Ces derniers mois ont été marqués par de nombreuses initiatives ou préconisations en matière de modifications de l’environnement juridique et fiscal de la presse en général et de la presse numérique en particulier. Outre le rapport du Groupe de travail sur les aides à la presse, plusieurs propositions (initiatives parlementaires, rapport Collin et Colin, rapport Lescure) sont ou seront susceptibles d’être examinées :
○ taxe sur la publicité en ligne,
○ taxe au clic,
○ taxe sur l’achat de services de commerce électronique,
○ taxe sur l’exploitation par les entreprises des données qu’elles collectent,
○ taxe sur la bande passante,
○ taxe au bit,
○ taxation des activités de Cloud computing, dans le cadre de la rémunération de l’exception pour copie privée.
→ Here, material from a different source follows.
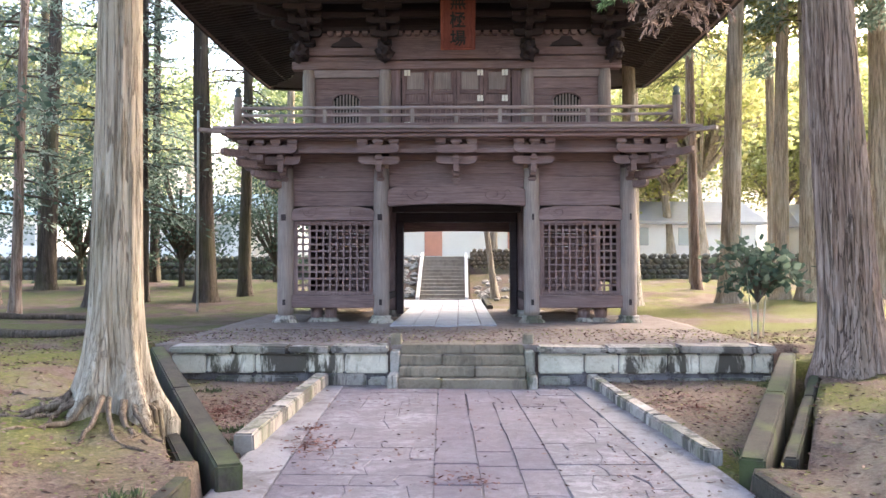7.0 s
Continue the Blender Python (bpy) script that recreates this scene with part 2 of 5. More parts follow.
    c = n.mix(n.mix(0.75, (0, 0, 0), bed), c, n.ramp(fine, [(0.3, (0.07, 0.046, 0.038)), (0.5, (0.185, 0.13, 0.108)), (0.72, (0.36, 0.285, 0.25))]))
    mossy = n.mix(bed, mossy, n.mix(0.15, (0, 0, 0), mossy))
    mossy = n.mix(leafy_floor.outputs[0], mossy, n.mix(0.3, (0, 0, 0), mossy))
    c = n.mix(n.mix(bare.outputs[0], mossy, n.mix(0.12, (0, 0, 0), mossy)), c, moss)
    m = n.node("ShaderNodeMapRange")
    m.inputs["From Min"].default_value, m.inputs["From Max"].default_value = 44.0, 48.0
    n.link(xyz.outputs["Y"], m.inputs["Value"])
    c = n.mix(m.outputs[0], c, n.ramp(patch, [(0.3, (0.36, 0.32, 0.26)), (0.7, (0.5, 0.46, 0.4))]))
    return n.done(c, 0.95, n.mix(0.5, fine, twig), 0.9, 0.03, spec=0.1)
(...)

La multiplication de ces initiatives ou propositions, en partie substituables, en partie cumulatives, la plupart sectorielles, amène le Spill à attirer l’attention du Groupe de travail, et au-delà, celle des pouvoirs publics, sur la nécessité d’adopter une approche cohérente et globale de l’ensemble des problématiques et des acteurs concernés, que ce soit par voie de consultation et/ou d’études d’impact préalables à toute décision.